Advisers address water ecology, cultural protection
The new Yangtze River Delta Ecology and Greenery Integration Demonstration Zone should lay emphasis on water ecology treatment and have a coordinated intangible cultural heritage protection system, according to speeches local political advisers made at a plenary meeting on Thursday morning during the ongoing CPPCC Shanghai Committee's annual session.
On behalf of the committee's population, resource, environment and construction section, local CPPCC member Cai Fangming gave a speech with suggestions about the zone's water treatment and economic development.
Cai said that in the zone, nearly 70 percent of land is used for ecological goals and the green coverage ratio exceeds 40 percent. It has more than 400 lakes and ponds and water surfaces cover 18.6 percent of the total area.
He thinks that transregional water ecology protection requires coordination, and unified regulations should be given to regional environment management and control as well as the establishment of water environment monitoring and warning systems. Mechanism on limiting the sewage discharge should also be improved.

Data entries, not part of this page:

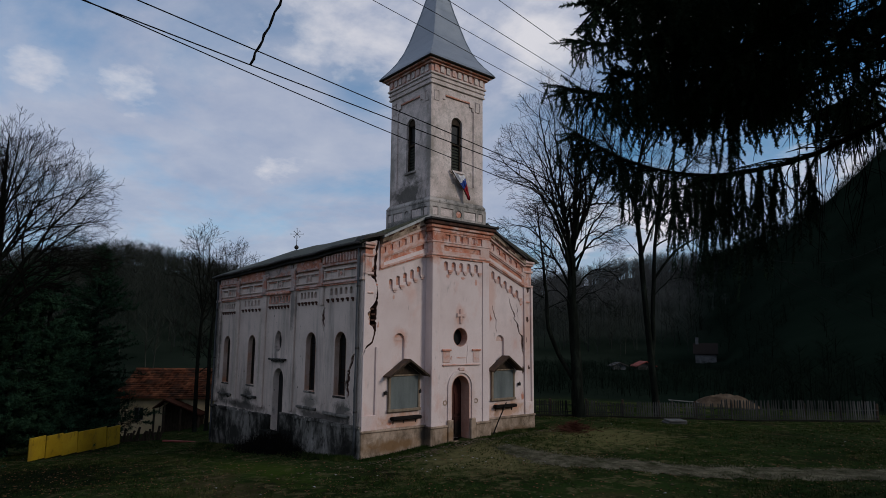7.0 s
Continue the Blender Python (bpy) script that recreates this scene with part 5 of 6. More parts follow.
def shoots(kinds, places, rnd):
    """Brushes of the fitting length class at (start, heading, length), as one cloud of triangles."""
    chunks = []
    for start, heading, length in places:
        c = min(range(len(SHOOTS)), key=lambda i: abs(SHOOTS[i] - length))
        t = kinds[c][rnd.randrange(len(kinds[c]))]
        x = Vector(heading).normalized()
        y = x.cross(Vector((rnd.gauss(0, 1), rnd.gauss(0, 1), rnd.gauss(0, 1)))).normalized()
        z = x.cross(y)
        k = length / SHOOTS[c]
        m = np.array([[x.x * k, x.y * k, x.z * k], tuple(y), tuple(z)])
        chunks.append(t.reshape(-1, 3) @ m + np.array(tuple(start)))
    return np.concatenate(chunks) if chunks else np.zeros((0, 3))


SHOOTS = (0.10, 0.20, 0.35, 0.55)


def spruce():
    rnd = random.Random(77)
    bx_, by_ = 2.74, 2.14
    base = (bx_, by_, ground_z(bx_, by_))
    t = thing("spruce", base, "old spruce with dark drooping boughs and hanging twigs", "tree")
    b = Vector(base)
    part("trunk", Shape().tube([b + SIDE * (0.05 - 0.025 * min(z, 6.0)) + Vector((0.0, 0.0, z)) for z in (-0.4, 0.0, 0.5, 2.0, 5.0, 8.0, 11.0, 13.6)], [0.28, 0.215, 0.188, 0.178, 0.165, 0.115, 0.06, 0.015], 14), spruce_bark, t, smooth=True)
    fine = [[brush(rnd, l, 470, 0.025, 0.0046) for _ in range(4)] for l in SHOOTS]
    rough = [[brush(rnd, l, 70, 0.036, 0.011) for _ in range(3)] for l in SHOOTS]
    boughs = []
    # the unseen upper crown above the way, made tall and full to shade the ground
    for i in range(13):
        z = 6.3 + i * 0.53
        for k in range(6):
            a = 2 * math.pi * (k + 0.37 * i + rnd.uniform(-0.3, 0.3)) / 6
            l = rnd.uniform(1.8, 2.2) * (1 - 0.058 * i)
            boughs.append((z + rnd.uniform(-0.15, 0.15), math.degrees(a), l, -0.05 * l, 0.22, 0.45, 0.55, rough))
    # lower boughs: root height, heading, reach, rise of the tip over the root, sag, share bare of needles, fullness
    for z, deg, l, rise, sag, bare_, full in LOW_BOUGHS:
        boughs.append((z, deg, l, rise, sag, bare_, full, fine))
    for z, deg, l, rise, sag, bare_, full, kinds in boughs:
        a = radians(deg)
        d = Vector((math.cos(a), math.sin(a), 0))
        wide = Vector((-d.y, d.x, 0))
        p0 = Vector((bx_, by_, z)) + d * 0.1
        n = 14
        bend = rnd.uniform(-0.08, 0.08)
        pts = [p0 + d * (l * i / n) + wide * (bend * l * (i / n) ** 2 + 0.012 * math.sin(i * 1.9 + deg)) + Vector((0, 0, rise * (i / n) ** 2 - 4 * sag * (i / n) * (1 - i / n))) for i in range(n + 1)]
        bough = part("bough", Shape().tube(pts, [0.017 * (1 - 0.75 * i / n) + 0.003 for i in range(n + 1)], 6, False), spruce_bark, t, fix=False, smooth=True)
        places, wood = [], Shape()

        def at(f):
            x = min(max(f, 0.0) * n, n - 0.001)
            return pts[int(x)].lerp(pts[int(x) + 1], x - int(x))
        # side sprays with hanging shoots; towards the trunk they are dead and bare
        m = int(l * (15 if kinds is fine else 9))
        for j in range(m):
            f = 0.07 + 0.93 * (j + rnd.random()) / m
            live = f > bare_ + rnd.gauss(0, 0.06)
            q = at(f)
            for s_ in (-1, 1):
                if not live and z > 4.6 and rnd.random() < 0.5:
                    continue
                reach = rnd.uniform(0.18, 0.52) * (1.12 - 0.72 * f) if live else rnd.uniform(0.10, 0.40)
                e = q + wide * (s_ * reach) + d * (reach * rnd.uniform(0.25, 0.8)) + Vector((0, 0, -0.25 * reach + rnd.gauss(0, 0.03)))
                wood.tube([q, q.lerp(e, 0.5) + Vector((0, 0, 0.02)), e], [0.006, 0.005, 0.003], 3, False)
                if live:
                    places.append((q, e - q, (e - q).length * 1.06))
                h = max(1, round(reach * (9 * full if live else 5.5 if z < 4.6 else 2.6))) if kinds is fine else 1
                for k in range(h):
                    g = q.lerp(e, (k + rnd.uniform(0.2, 1.0)) / h)
                    clump = 0.6 + 0.9 * abs(noise.noise((f * 5.0 + deg * 0.13, s_ * 3.0, z * 2.0)))
                    hang = rnd.uniform(0.30, 0.72) * (1.15 - 0.5 * f) * clump * (1.35 if z < 4.53 and deg < 180 else 1.0 if deg == 121 else 0.4 if deg < 150 else 0.34 if deg == 181 else 0.62 if deg < 200 else 0.5 if deg < 218 else 1.0 if deg < 224 else 0.8) * (0.42 if f > 0.86 else 0.75 if f > 0.74 else 1.0)
                    low_ = g + Vector((rnd.gauss(0, 0.05), rnd.gauss(0, 0.05), 0)) + d * (0.10 * hang) + Vector((0, 0, -hang))
                    if live and rnd.random() < full:
                        places.append((g, low_ - g, hang))
                        for _k in range(2 if kinds is fine else 0):
                            o = g.lerp(low_, rnd.uniform(0.05, 0.7))
                            places.append((o, Vector((rnd.gauss(0, 0.35), rnd.gauss(0, 0.35), -0.9)), rnd.uniform(0.10, 0.24)))
                    elif kinds is fine:
                        mid = g.lerp(low_, 0.5) + Vector((rnd.gauss(0, 0.03), rnd.gauss(0, 0.03), 0))
                        wood.tube([g, mid, low_], [0.0035, 0.003, 0.0015], 3, False)
                        for _k in range(2):
                            o = g.lerp(low_, rnd.uniform(0.2, 0.9))
                            wood.tube([o, o + Vector((rnd.gauss(0, 0.06), rnd.gauss(0, 0.06), -0.09))], [0.0022, 0.0012], 3, False)
        # bushy end: shoots fan out and turn up at the tip
        for j in range(26 if kinds is fine else 5):
            q = at(1.0 - 0.35 * rnd.random() ** 1.5)
            h = d * rnd.uniform(0.3, 1.0) + wide * rnd.uniform(-0.9, 0.9) + Vector((0, 0, rnd.uniform(-0.25, 0.45)))
            places.append((q, h, rnd.uniform(0.09, 0.24)))
        for f in (0.55, 0.62, 0.7, 0.77, 0.84, 0.9, 0.95):
            if f > bare_:
                places.append((at(f), at(min(1.0, f + 0.1)) - at(f), 0.2))
        tagged(part("twigwork", wood, spruce_bark, bough, fix=False), "", "", "", "stuff")
        cloud("needles", shoots(kinds, places, rnd), needle_mat, bough, "dark needles")
    return t


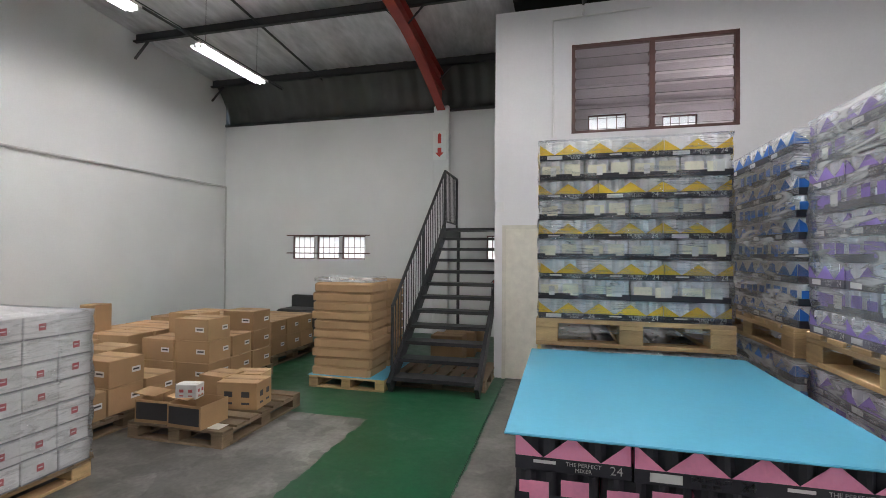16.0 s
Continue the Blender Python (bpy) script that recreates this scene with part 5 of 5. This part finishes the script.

Rules on ecology and environment law enforcement should be unified and strict, said Cai.
Green industries like energy saving, environmental protection, ecological agriculture and green finance should be promoted in this area. Marathons by the lake, cycling and water sports can be developed with other programs on tourism, cultural innovation and elder care.

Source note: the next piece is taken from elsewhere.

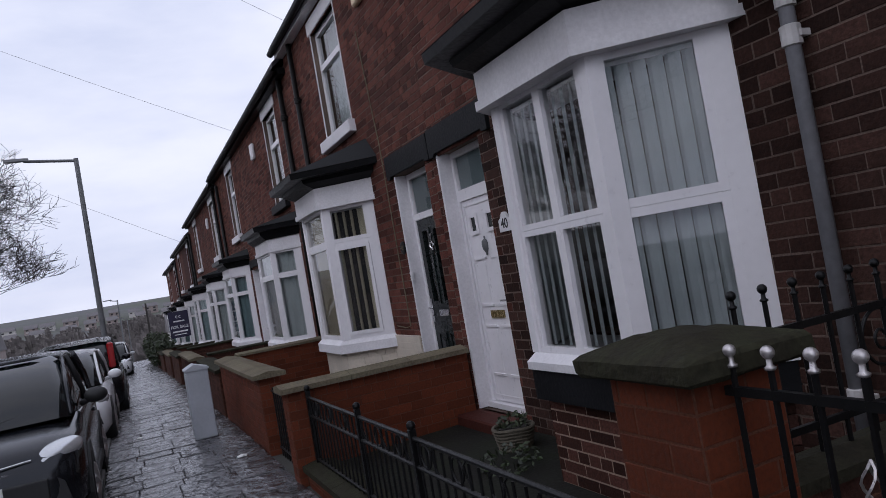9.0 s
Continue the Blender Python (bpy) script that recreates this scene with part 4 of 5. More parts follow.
# number 40 plate
bm = bmesh.new()
out = [(-0.10, -0.075), (0.10, -0.075), (0.10, 0.02), (0.075, 0.04)] + arc(0, 0.03, 0.06, 0, 180, 10) + [(-0.075, 0.04), (-0.10, 0.02)]
a = [bm.verts.new((FRONT - 0.014, 12.53 + y, 1.935 + z)) for y, z in out]
b = [bm.verts.new((FRONT + 0.006, 12.53 + y, 1.935 + z)) for y, z in out]
for i in range(len(out)):
    bm.faces.new((a[i], b[i], b[(i + 1) % len(out)], a[(i + 1) % len(out)]))
bm.faces.new(a[::-1])
np40 = tagged(part("house_number_plate", bm, WHITE_PAINT), "white house number plate reading 40 on brick", "number plate", "house numbers")
written("number", "40", 0.115, FACE_STREET(FRONT - 0.0155, 12.53, 1.925), PLASTIC, np40)
bm = bmesh.new()
tube(bm, [(FRONT + 0.006, 14.98, 1.95), (FRONT - 0.012, 14.98, 1.95), (FRONT - 0.016, 14.98, 1.95)], [0.075, 0.075, 0.06], 18)
np42 = tagged(part("house_number_plate", bm, BLACK_PAINT), "round dark house number plate reading 42", "number plate", "house numbers")
written("number", "42", 0.075, FACE_STREET(FRONT - 0.018, 14.98, 1.95), COPING, np42)
# plant pot by the door of number 40
pot = thing("plant_pot", 2.92, 12.42, 0.12, "pale wicker plant pot with a low shrub on the yard", "plant pot")
bm = bmesh.new()
for k in range(9):
    z = 0.10 + 0.026 * k
    r = 0.115 + 0.006 * k
    tube(bm, [(2.92 + r * math.cos(radians(a)), 12.42 + r * math.sin(radians(a)), z + 0.004 * math.sin(a)) for a in range(0, 361, 20)], 0.015, 6)
piece_of(pot, "basket", bm, WICKER)
bm = bmesh.new()
tube(bm, [(2.92, 12.42, 0.09), (2.92, 12.42, 0.31)], 0.12, 12)
piece_of(pot, "soil", bm, BARK)


def leaf_cloud(bm, cx, cy, cz, rx, ry, rz, n, size):
    for _ in range(n):
        v = Vector((random.gauss(0, 1), random.gauss(0, 1), random.gauss(0, 1))).normalized() * random.uniform(0.45, 1.0) ** 0.5
        p = Vector((cx + v.x * rx, cy + v.y * ry, cz + v.z * rz))
        d = Vector((random.gauss(0, 1), random.gauss(0, 1), random.gauss(0, 1))).normalized()
        s = d.orthogonal().normalized()
        w = size * random.uniform(0.6, 1.3)
        q = [bm.verts.new(p + d * w), bm.verts.new(p + s * w * 0.4), bm.verts.new(p - d * w), bm.verts.new(p - s * w * 0.4)]
        bm.faces.new(q)


bm = bmesh.new()
leaf_cloud(bm, 2.92, 12.42, 0.36, 0.13, 0.13, 0.07, 110, 0.03)
piece_of(pot, "shrub", bm, LEAF)
bm = bmesh.new()
leaf_cloud(bm, 2.62, 11.95, 0.2, 0.25, 0.2, 0.12, 200, 0.03)
tagged(part("low_shrub", bm, LEAF), "low dark shrub in the front yard", "shrub")

# ---- street furniture ----
cab = thing("street_cabinet", 1.01, 17.6, gz(17.6), "pale grey utility cabinet with a ridged top beside the wall", "cabinet")
g = gz(17.6)
bm = bmesh.new()
soft_box(bm, 0.87, 1.15, 17.4, 17.76, g, g + 0.91, 0.012)
piece_of(cab, "body", bm, BOX_GREY)
bm = bmesh.new()
prof = [(0.855, g + 0.90), (1.165, g + 0.90), (1.165, g + 0.92), (0.98, g + 0.98), (0.855, g + 0.92)]
loft(bm, [[(x, y, z) for x, z in prof] for y in (17.385, 17.775)])
piece_of(cab, "lid", bm, BOX_GREY)
bm = bmesh.new()
soft_box(bm, 0.863, 0.872, 17.45, 17.71, g + 0.06, g + 0.86, 0.003)
piece_of(cab, "door", bm, BOX_GREY)


def street_lamp(x, y, top, arm, label, r=0.09):
    z = gz(y) - 0.05
    e = thing("street_lamp", x, y, z, label, "street lamp", "street lamps")
    bm = bmesh.new()
    tube(bm, [(x, y, z), (x, y, z + 1.6), (x, y, z + 1.65), (x, y, top)], [r * 1.25, r * 1.25, r, r * 0.8], 10)
    piece_of(e, "column", bm, STEEL)
    bm = bmesh.new()
    tube(bm, [(x, y, top - 0.08), (x - arm, y, top + 0.04)], r * 0.55, 8)
    piece_of(e, "arm", bm, STEEL)
    bm = bmesh.new()
    loft(bm, [[(x - arm + dx, y + dy * s, top + 0.04 + dz) for dy, dz in ((-0.12, 0), (0.12, 0), (0.1, 0.09), (-0.1, 0.09))] for dx, s in ((0.15, 0.5), (-0.2, 1), (-0.55, 0.7))])
    piece_of(e, "lantern", bm, STEEL)
    return e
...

Cai also attached emphasis on the growth of high technology and local culture.
According to another political adviser Shen Qinhua, a coordinated intangible cultural heritage protection system should be set in the zone to promote regional culture.
Shen said that Shanghai's Qingpu, Zhejiang's Jiashan and Suzhou's Wujiang in this zone are all rich sources of folk tales, traditional crafts and arts. There are 319 intangible cultural heritage items at different levels in the zone.

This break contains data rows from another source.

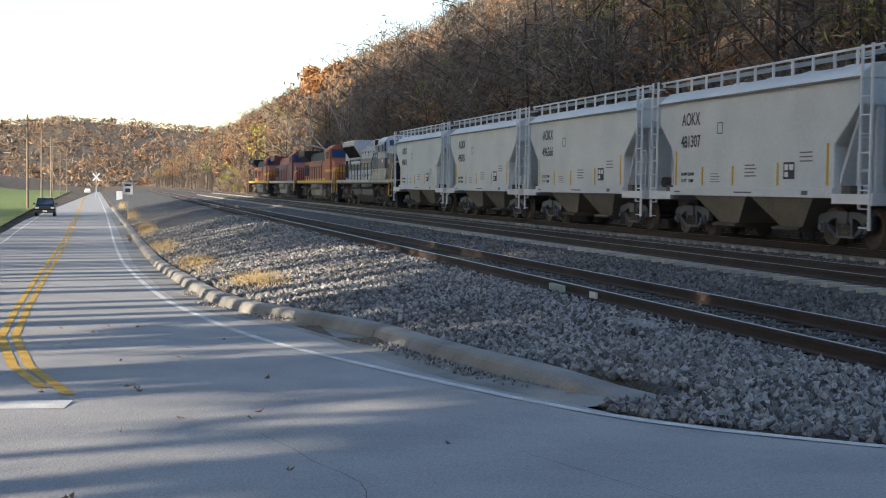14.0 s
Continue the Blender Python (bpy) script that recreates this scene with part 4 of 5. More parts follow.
bounds = [0, 0.2, 0.53, 0.86, 1.25, 1.66, 1.84, 2.12, 2.52, 3.04, 3.6, 4.18, 4.8, 5.3]
for k, (a, b) in enumerate(zip(bounds, bounds[1:])):
    ha, hb = arm_h(a), arm_h(b)
    sk = 0.09 if k else 0
    mb = MB()
    vs = []
    for x, h, q in ((a, ha, sk), (b, hb, 0.09)):
        for y in (-0.022, 0.022):
            vs += [(x, y, 0), (x - q * 1.4, y, -h)]
    mb.add(vs, [(0, 1, 3, 2), (4, 6, 7, 5), (0, 4, 5, 1), (2, 3, 7, 6), (0, 2, 6, 4), (1, 5, 7, 3)])
    part("stripe", mb, REFL_R if k % 2 else REFL_W, gate)
part("top_edge", MB().box(0, bounds[-1], -0.026, 0.026, 0.0, 0.014), GALV, gate)
part("bottom_edge", MB().box(1.2, bounds[-1], -0.02, 0.02, -0.168, -0.157), GALV, gate)


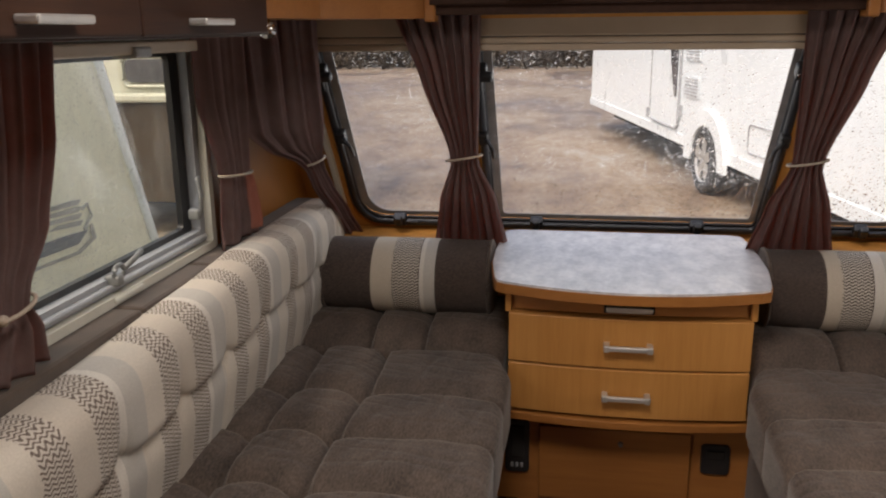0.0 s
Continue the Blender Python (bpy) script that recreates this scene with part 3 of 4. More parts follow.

"Building a system for these intangible cultural heritage items is key to their protection. An integrated layout of the items in this zone can better facilitate the communications between different areas, which is positive for their overall protection," Shen said.
He also mentioned that the means to protect intangible cultural heritage should be creative and adjusted to local conditions. "For instance, the Wujiang District is creating an intangible cultural heritage ecology protection zone, which takes the old town of Tongli and its neighboring villages, lakes and wetlands as the key area and gives overall protection to the natural and cultural environment there."
He suggested establishing an expert pool on intangible cultural heritage in this zone and building joint information and talent communication platforms for different areas to share resources.